The policy papers demonstrate the urgent need for European politicians to prioritise nature restoration in the upcoming EU Biodiversity Strategy to 2030. Using ecological integrity as a baseline, the tools can help identify EU-level priority areas and corridors that need to be protected and restored to improve the overall coherence and connectivity of the Natura 2000 network.

The highlight of the papers is a series of new maps which, by helping to identify priority areas for landscape-scale nature restoration across the EU, can deliver critical new connectivity between Europe’s Natura 2000 sites. Integrating a range of different data sets, the maps can be used in conjunction with local data to inform and guide policy makers as they plan and deliver nature restoration. These maps come at an opportune moment—the European Commission is due to announce its 2030 Biodiversity Strategy by the end of April 2020.

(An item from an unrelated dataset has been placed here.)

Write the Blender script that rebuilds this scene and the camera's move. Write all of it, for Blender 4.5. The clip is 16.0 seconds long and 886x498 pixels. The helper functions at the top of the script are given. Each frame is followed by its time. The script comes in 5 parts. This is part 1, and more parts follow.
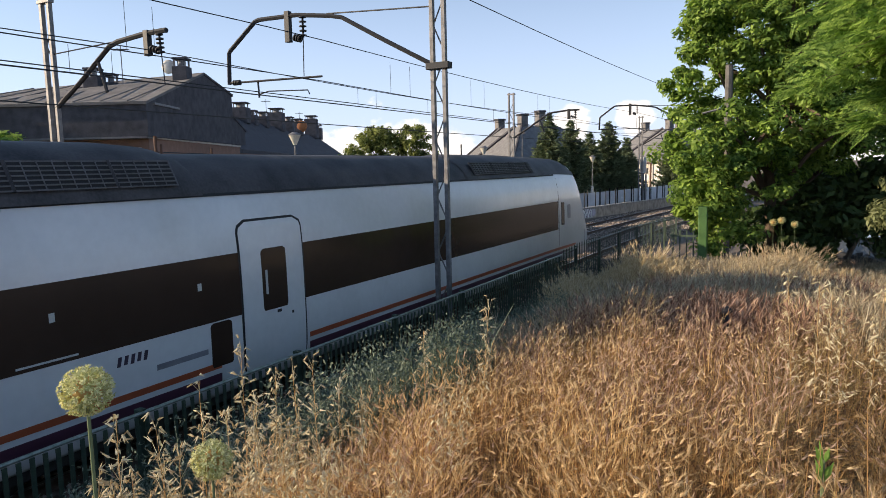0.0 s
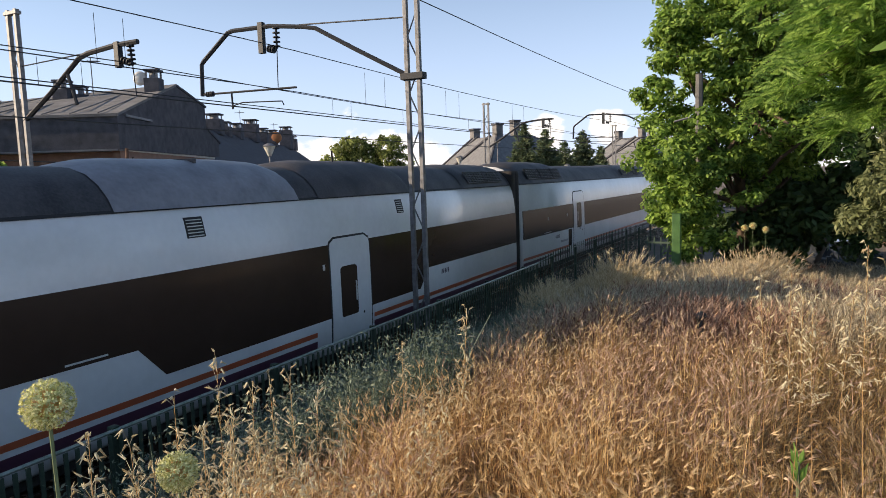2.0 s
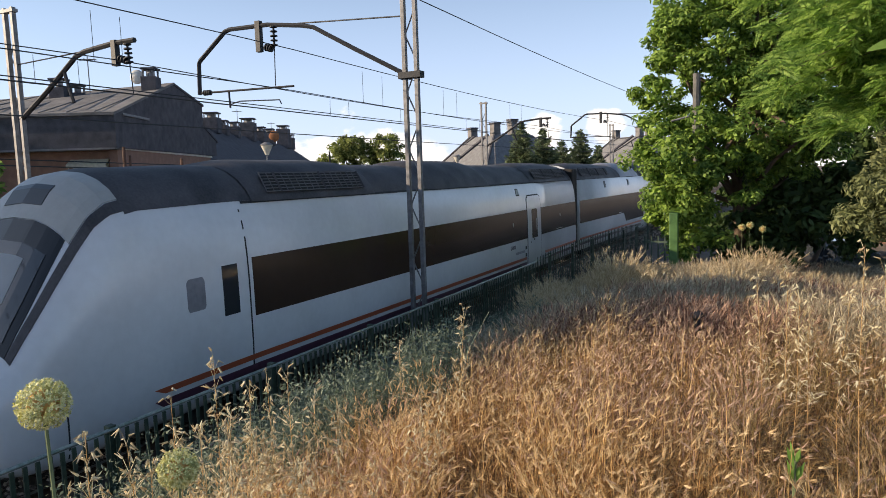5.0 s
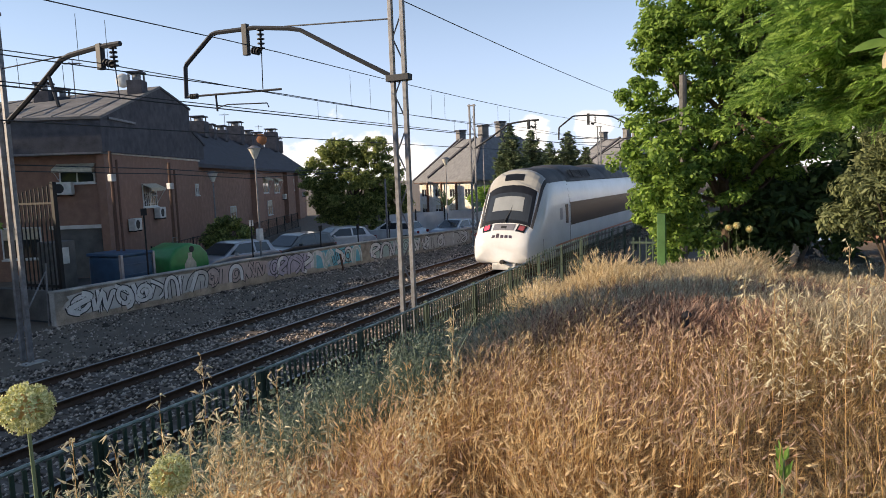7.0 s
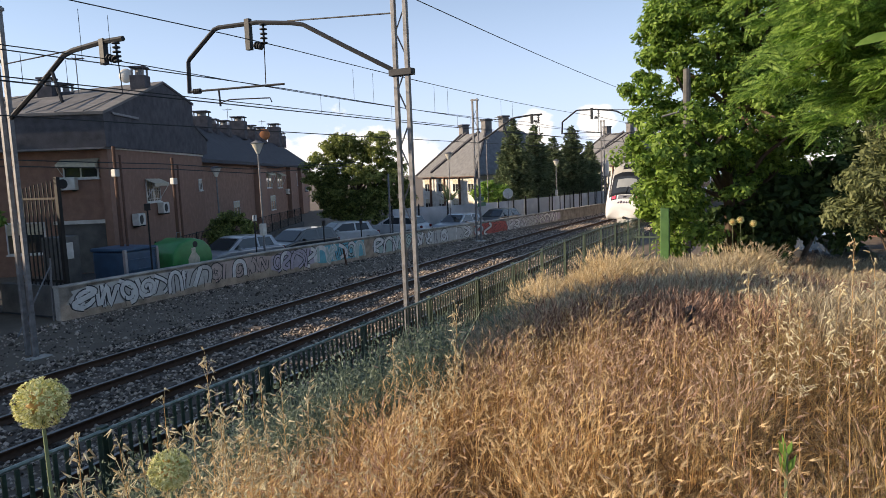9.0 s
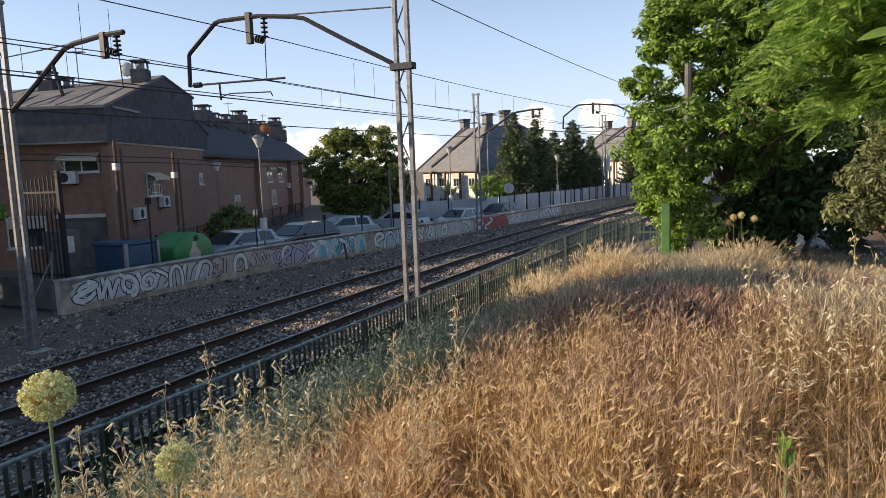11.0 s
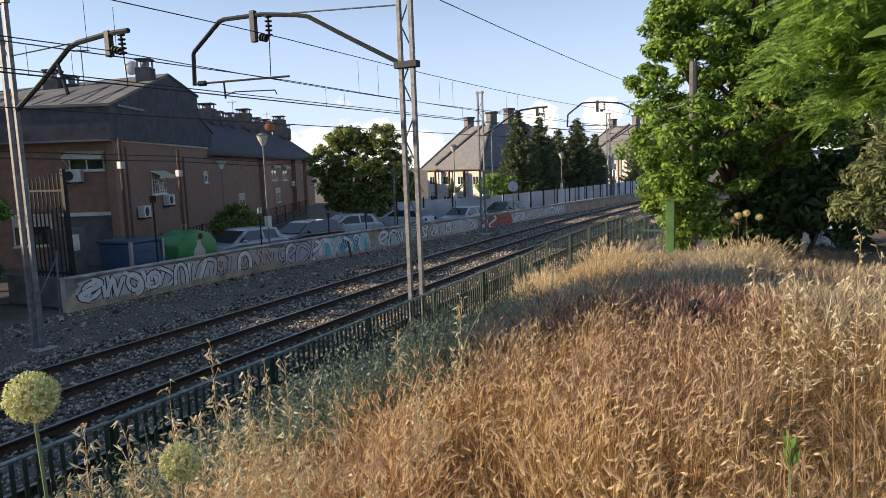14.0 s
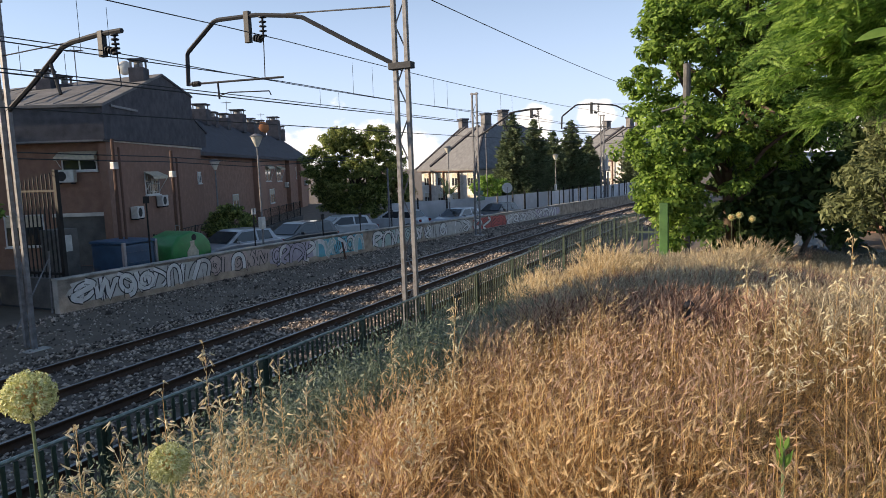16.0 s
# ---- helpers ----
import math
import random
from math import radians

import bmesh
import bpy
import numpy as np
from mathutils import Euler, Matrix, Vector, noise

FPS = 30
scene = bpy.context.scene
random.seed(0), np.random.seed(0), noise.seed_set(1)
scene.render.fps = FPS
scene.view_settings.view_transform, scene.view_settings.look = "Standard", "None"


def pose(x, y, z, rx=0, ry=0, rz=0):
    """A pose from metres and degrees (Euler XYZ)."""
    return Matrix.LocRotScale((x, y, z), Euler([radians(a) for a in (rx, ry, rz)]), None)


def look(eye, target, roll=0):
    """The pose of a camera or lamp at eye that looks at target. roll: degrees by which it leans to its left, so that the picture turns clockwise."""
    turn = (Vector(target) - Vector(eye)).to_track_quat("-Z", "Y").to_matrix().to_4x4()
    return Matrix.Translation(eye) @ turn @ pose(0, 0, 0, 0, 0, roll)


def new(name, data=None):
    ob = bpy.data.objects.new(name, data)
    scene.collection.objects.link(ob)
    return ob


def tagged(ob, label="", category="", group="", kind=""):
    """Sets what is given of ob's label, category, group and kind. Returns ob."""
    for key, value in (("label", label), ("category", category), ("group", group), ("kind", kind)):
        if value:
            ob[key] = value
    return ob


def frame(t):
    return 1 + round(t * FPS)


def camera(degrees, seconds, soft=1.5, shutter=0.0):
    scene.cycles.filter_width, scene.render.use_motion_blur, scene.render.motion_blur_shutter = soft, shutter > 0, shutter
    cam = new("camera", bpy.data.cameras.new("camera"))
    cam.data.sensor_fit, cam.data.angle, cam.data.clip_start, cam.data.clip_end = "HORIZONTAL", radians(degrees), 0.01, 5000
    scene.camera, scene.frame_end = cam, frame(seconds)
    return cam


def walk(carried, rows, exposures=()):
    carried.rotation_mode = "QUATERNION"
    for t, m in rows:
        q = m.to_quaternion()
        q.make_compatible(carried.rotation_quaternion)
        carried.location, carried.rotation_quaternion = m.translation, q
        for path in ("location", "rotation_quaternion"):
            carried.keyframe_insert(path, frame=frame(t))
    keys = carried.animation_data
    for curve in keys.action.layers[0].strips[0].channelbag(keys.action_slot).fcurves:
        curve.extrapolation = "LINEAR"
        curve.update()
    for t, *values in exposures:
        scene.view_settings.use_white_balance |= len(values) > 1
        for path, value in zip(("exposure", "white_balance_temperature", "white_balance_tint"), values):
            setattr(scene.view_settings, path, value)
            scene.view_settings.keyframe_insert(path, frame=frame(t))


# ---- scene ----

…Ecosystems managed according to rewilding principles, and therefore regulated by natural processes, require zero or few management costs relative to systems dependent on constant human intervention. In many rural areas with increasingly depressed economies, rewilding can create opportunities for new businesses such as ecological restoration, wildlife watching and sustainable use of natural resources. Ecological restoration according to rewilding principles thus provides new opportunities for managing land that is otherwise economically unproductive in a cost-effective way and delivers a suite of ecosystem services with benefits to people and the environment.”